'''

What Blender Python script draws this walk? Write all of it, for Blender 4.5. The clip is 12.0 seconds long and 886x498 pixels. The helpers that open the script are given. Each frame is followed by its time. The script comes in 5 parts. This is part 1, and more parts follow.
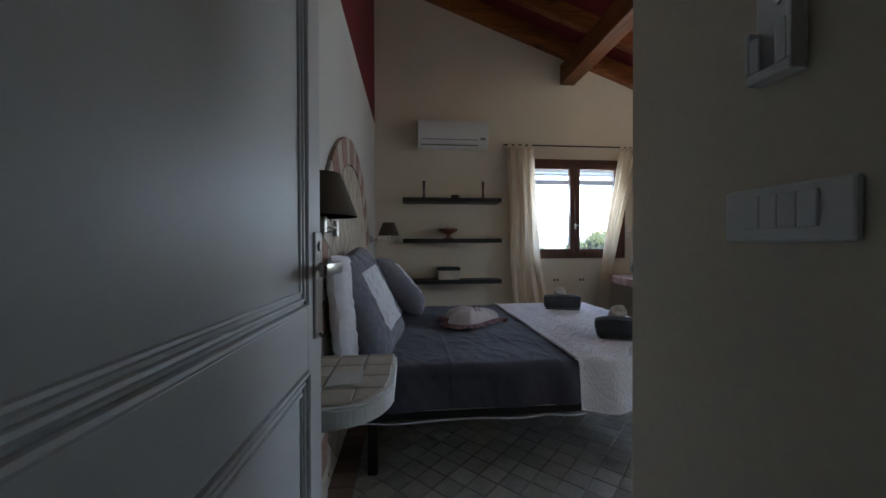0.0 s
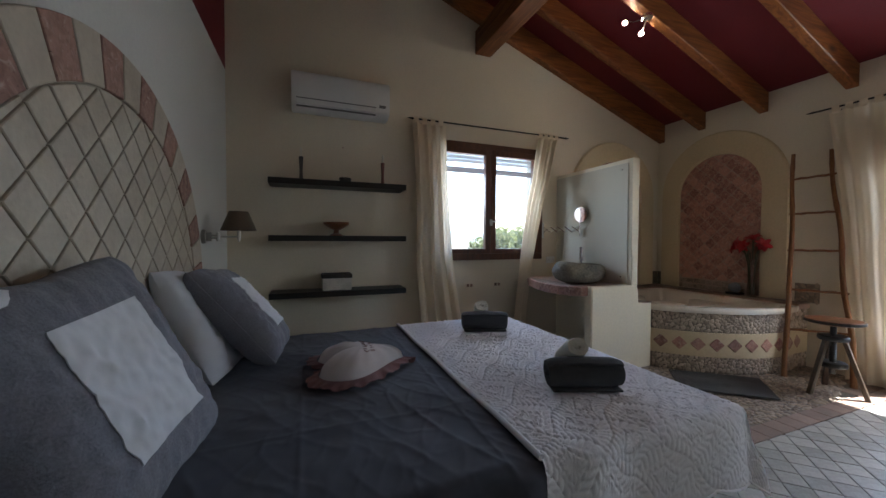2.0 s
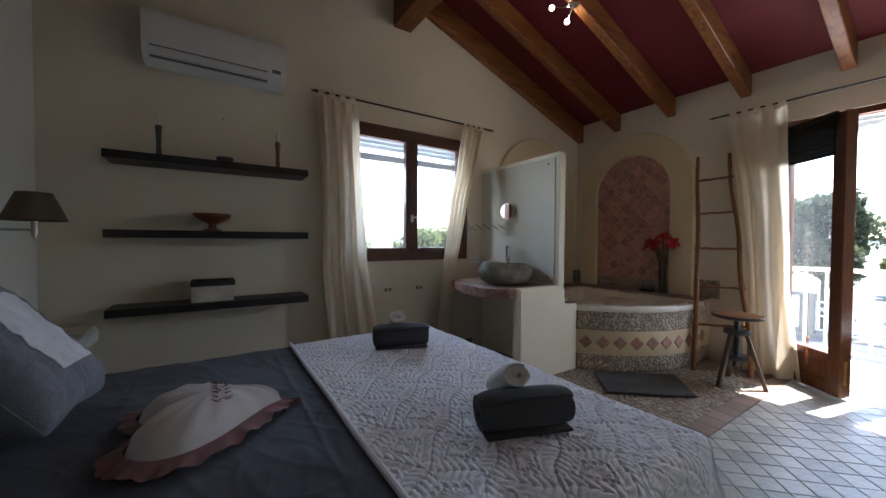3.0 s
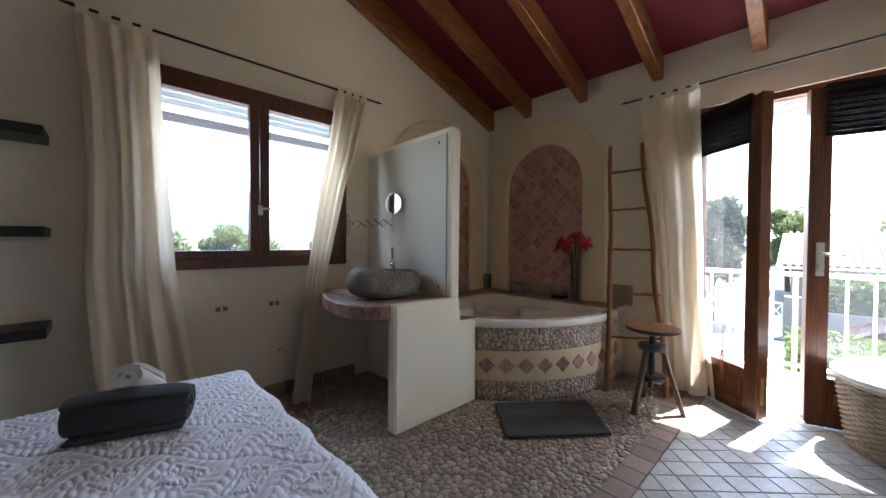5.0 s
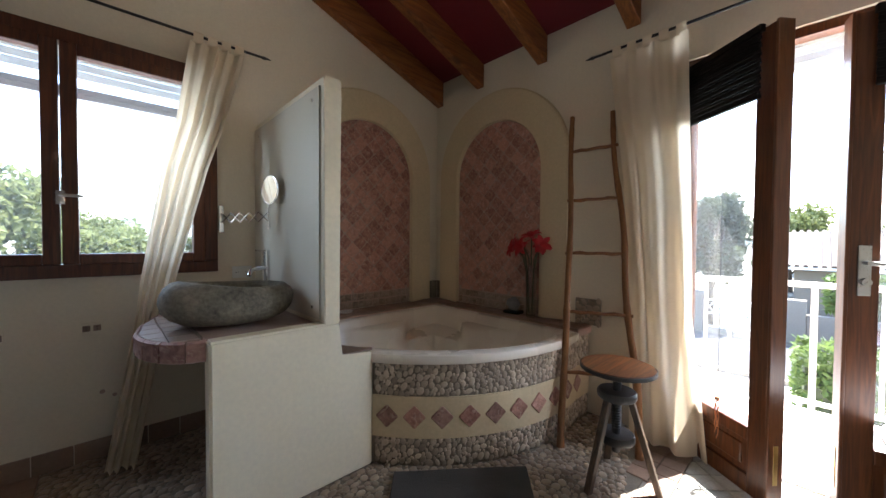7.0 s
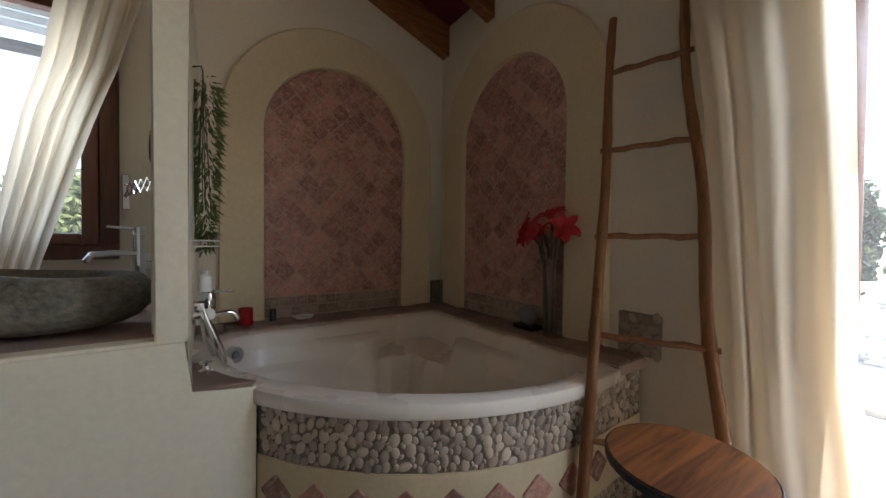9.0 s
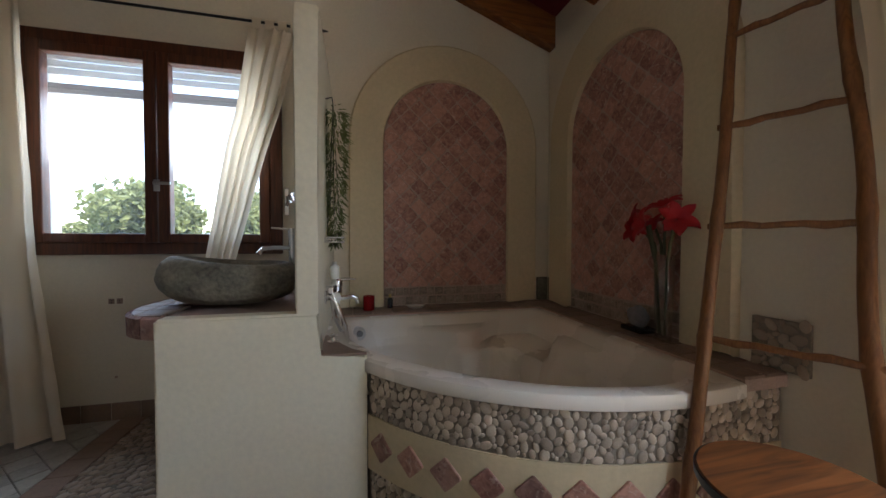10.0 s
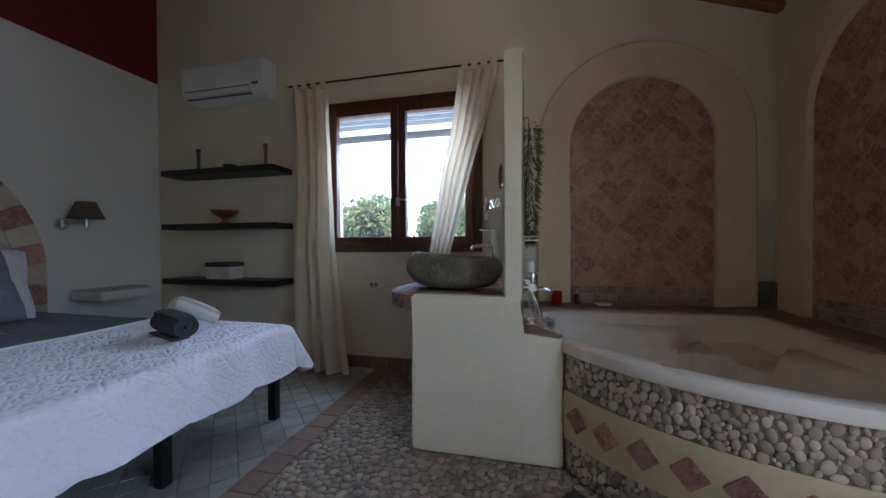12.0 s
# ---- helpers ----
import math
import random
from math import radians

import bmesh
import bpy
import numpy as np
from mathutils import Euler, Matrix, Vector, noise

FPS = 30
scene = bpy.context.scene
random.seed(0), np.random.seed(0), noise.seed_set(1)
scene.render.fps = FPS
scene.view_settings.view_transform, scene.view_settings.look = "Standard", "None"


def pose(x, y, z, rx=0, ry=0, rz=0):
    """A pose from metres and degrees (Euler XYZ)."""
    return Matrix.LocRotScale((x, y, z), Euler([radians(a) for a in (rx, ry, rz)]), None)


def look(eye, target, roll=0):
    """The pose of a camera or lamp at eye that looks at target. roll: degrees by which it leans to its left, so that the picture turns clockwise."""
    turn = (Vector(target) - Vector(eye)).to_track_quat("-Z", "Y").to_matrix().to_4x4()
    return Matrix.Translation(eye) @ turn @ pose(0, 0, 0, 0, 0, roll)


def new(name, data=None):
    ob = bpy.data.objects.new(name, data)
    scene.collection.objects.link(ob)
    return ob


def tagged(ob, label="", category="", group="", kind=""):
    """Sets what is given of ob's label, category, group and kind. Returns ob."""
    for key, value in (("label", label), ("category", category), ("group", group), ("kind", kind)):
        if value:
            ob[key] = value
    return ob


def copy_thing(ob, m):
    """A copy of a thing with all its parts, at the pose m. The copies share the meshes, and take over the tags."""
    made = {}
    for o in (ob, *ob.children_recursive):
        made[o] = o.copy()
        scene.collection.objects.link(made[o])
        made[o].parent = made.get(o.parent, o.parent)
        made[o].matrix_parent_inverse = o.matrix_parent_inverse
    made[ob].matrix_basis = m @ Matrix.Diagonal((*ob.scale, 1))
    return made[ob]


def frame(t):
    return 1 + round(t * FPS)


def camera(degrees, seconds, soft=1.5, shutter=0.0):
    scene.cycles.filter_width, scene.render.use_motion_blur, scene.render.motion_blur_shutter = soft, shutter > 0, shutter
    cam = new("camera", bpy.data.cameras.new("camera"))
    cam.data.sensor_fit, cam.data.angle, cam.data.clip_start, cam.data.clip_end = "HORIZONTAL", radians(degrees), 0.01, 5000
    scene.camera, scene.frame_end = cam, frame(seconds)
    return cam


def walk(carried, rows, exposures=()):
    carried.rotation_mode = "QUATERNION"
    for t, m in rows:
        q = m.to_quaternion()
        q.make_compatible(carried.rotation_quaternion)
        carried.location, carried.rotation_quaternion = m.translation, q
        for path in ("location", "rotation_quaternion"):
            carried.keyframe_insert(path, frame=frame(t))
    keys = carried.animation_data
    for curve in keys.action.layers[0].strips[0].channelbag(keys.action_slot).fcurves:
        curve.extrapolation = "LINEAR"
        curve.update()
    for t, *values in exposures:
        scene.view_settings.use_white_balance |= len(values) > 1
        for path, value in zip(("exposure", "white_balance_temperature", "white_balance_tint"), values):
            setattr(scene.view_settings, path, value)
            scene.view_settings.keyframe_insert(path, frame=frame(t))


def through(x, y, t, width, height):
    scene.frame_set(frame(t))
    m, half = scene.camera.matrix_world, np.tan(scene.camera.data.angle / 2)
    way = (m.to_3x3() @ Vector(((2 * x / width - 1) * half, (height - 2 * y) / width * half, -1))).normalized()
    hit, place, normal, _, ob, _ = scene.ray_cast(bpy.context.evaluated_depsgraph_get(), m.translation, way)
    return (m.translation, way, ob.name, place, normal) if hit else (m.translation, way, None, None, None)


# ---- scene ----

'''

## What to work on:
Up to and including the line containing "return made[ob]", repeat every line from the start of the data, but none of the pictures.

## Answer to the exercise:
What Blender Python script draws this walk? Write all of it, for Blender 4.5. The clip is 12.0 seconds long and 886x498 pixels. The helpers that open the script are given. Each frame is followed by its time. The script comes in 5 parts. This is part 1, and more parts follow.
0.0 s
2.0 s
3.0 s
5.0 s
7.0 s
9.0 s
10.0 s
12.0 s
# ---- helpers ----
import math
import random
from math import radians

import bmesh
import bpy
import numpy as np
from mathutils import Euler, Matrix, Vector, noise

FPS = 30
scene = bpy.context.scene
random.seed(0), np.random.seed(0), noise.seed_set(1)
scene.render.fps = FPS
scene.view_settings.view_transform, scene.view_settings.look = "Standard", "None"


def pose(x, y, z, rx=0, ry=0, rz=0):
    """A pose from metres and degrees (Euler XYZ)."""
    return Matrix.LocRotScale((x, y, z), Euler([radians(a) for a in (rx, ry, rz)]), None)


def look(eye, target, roll=0):
    """The pose of a camera or lamp at eye that looks at target. roll: degrees by which it leans to its left, so that the picture turns clockwise."""
    turn = (Vector(target) - Vector(eye)).to_track_quat("-Z", "Y").to_matrix().to_4x4()
    return Matrix.Translation(eye) @ turn @ pose(0, 0, 0, 0, 0, roll)


def new(name, data=None):
    ob = bpy.data.objects.new(name, data)
    scene.collection.objects.link(ob)
    return ob


def tagged(ob, label="", category="", group="", kind=""):
    """Sets what is given of ob's label, category, group and kind. Returns ob."""
    for key, value in (("label", label), ("category", category), ("group", group), ("kind", kind)):
        if value:
            ob[key] = value
    return ob


def copy_thing(ob, m):
    """A copy of a thing with all its parts, at the pose m. The copies share the meshes, and take over the tags."""
    made = {}
    for o in (ob, *ob.children_recursive):
        made[o] = o.copy()
        scene.collection.objects.link(made[o])
        made[o].parent = made.get(o.parent, o.parent)
        made[o].matrix_parent_inverse = o.matrix_parent_inverse
    made[ob].matrix_basis = m @ Matrix.Diagonal((*ob.scale, 1))
    return made[ob]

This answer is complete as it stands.